Many dividend investors are exposed to tech more than they realize, thanks to options ETFs. They promise you double-digit yields with partial exposure to big-name indices. If the market does go through a correction in the near term, it will be a tall order for these ETFs to recover their losses, as they are often fully exposed to downside risk.
Buying alternative ETFs like the following three can add much-needed ballast.
The iShares Select Dividend ETF tracks the Dow Jones U.S. Select Dividend Index. This gives it exposure to U.S. stocks with relatively high dividend yields and a history of increasing dividend payments. It is passive and holds 100 stocks.

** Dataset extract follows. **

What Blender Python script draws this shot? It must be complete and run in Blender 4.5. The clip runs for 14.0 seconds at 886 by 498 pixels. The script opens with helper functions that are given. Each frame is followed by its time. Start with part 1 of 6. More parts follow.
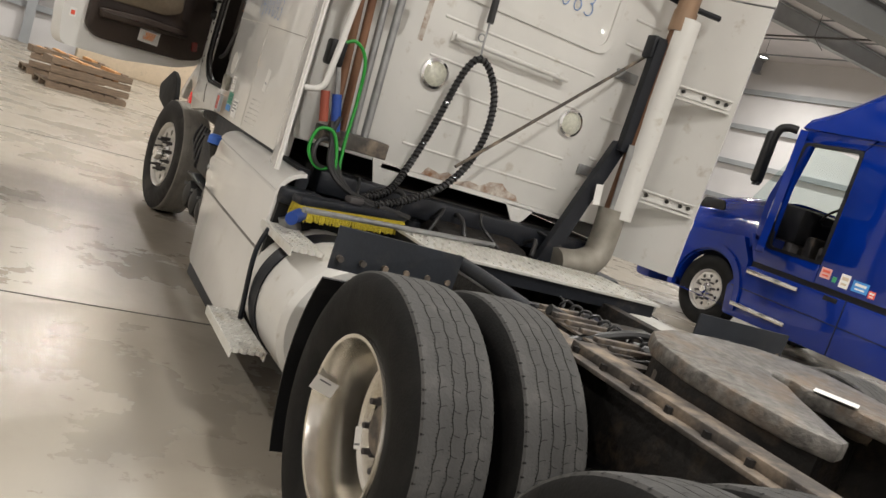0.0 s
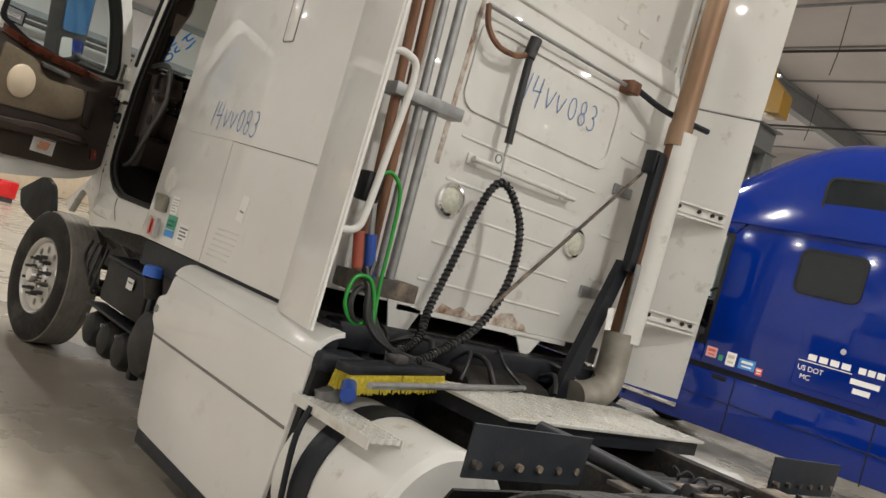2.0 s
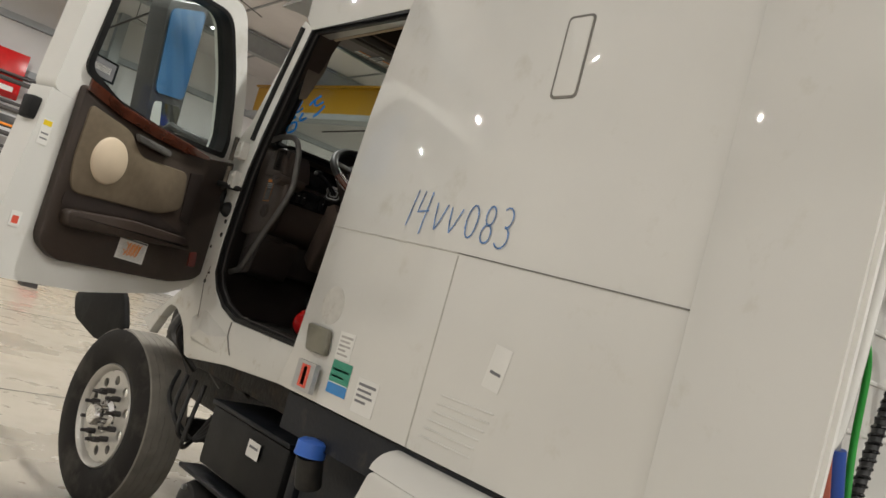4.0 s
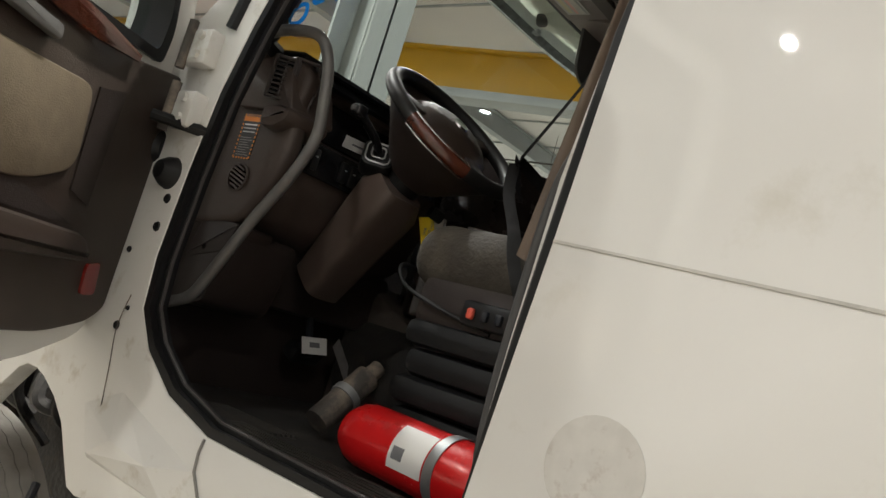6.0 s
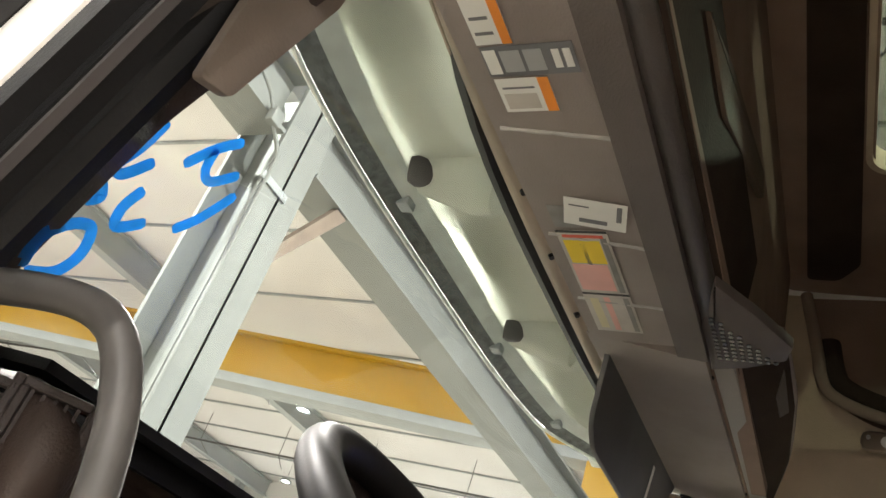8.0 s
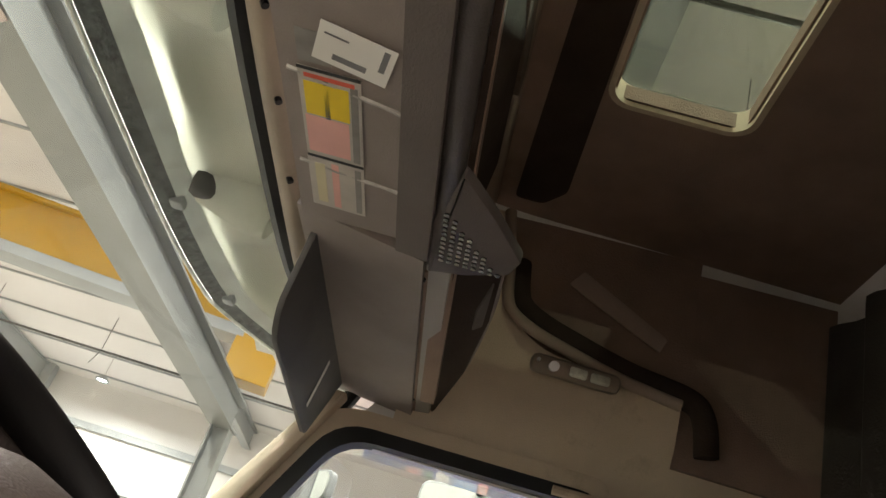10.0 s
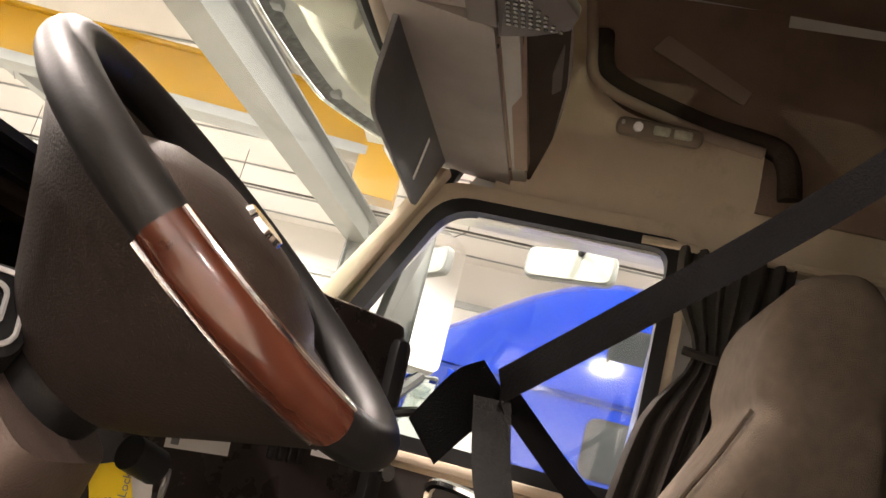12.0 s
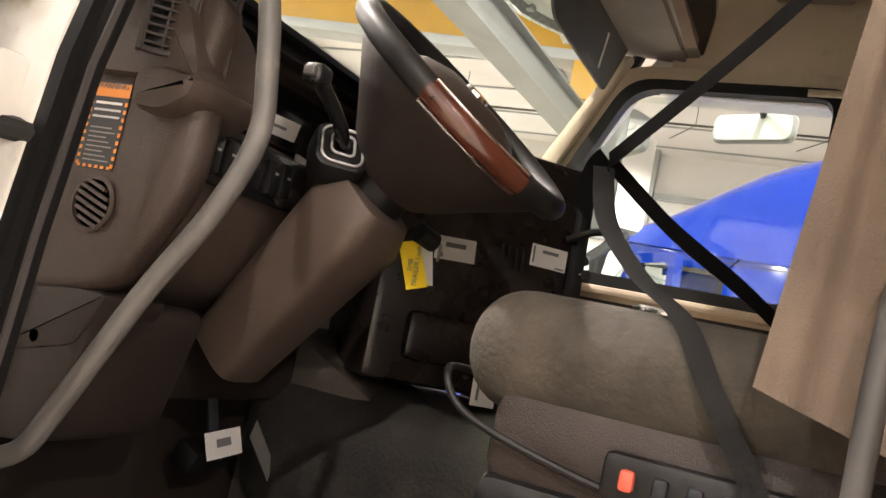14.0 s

It has the most exposure to the utilities sector at 26.82%, with the biggest holding having a weight of just 2.64%. DVY has gained 5.62% year-to-date without counting the dividends and has lagged the broader market in recent years due to the tech rally. That said, if the rotation out of tech stocks continues, DVY can appreciate a lot more.
The utilities exposure can be a strength in the coming years. Utilities are more insulated from tariff risks and recessions, while also benefiting from increasing electricity demand and oil & gas exports.
DVY comes with a yield of 3.5% and an expense ratio of 0.38%, or $38 per $10,000 invested.
While many ETFs fully lean into options for double-digit yields, this one does something different. The Amplify CWP Enhanced Dividend Income ETF is actively managed and holds 20 to 25 stocks at any given time. The objective is to use a portion of these holdings to sell covered call options.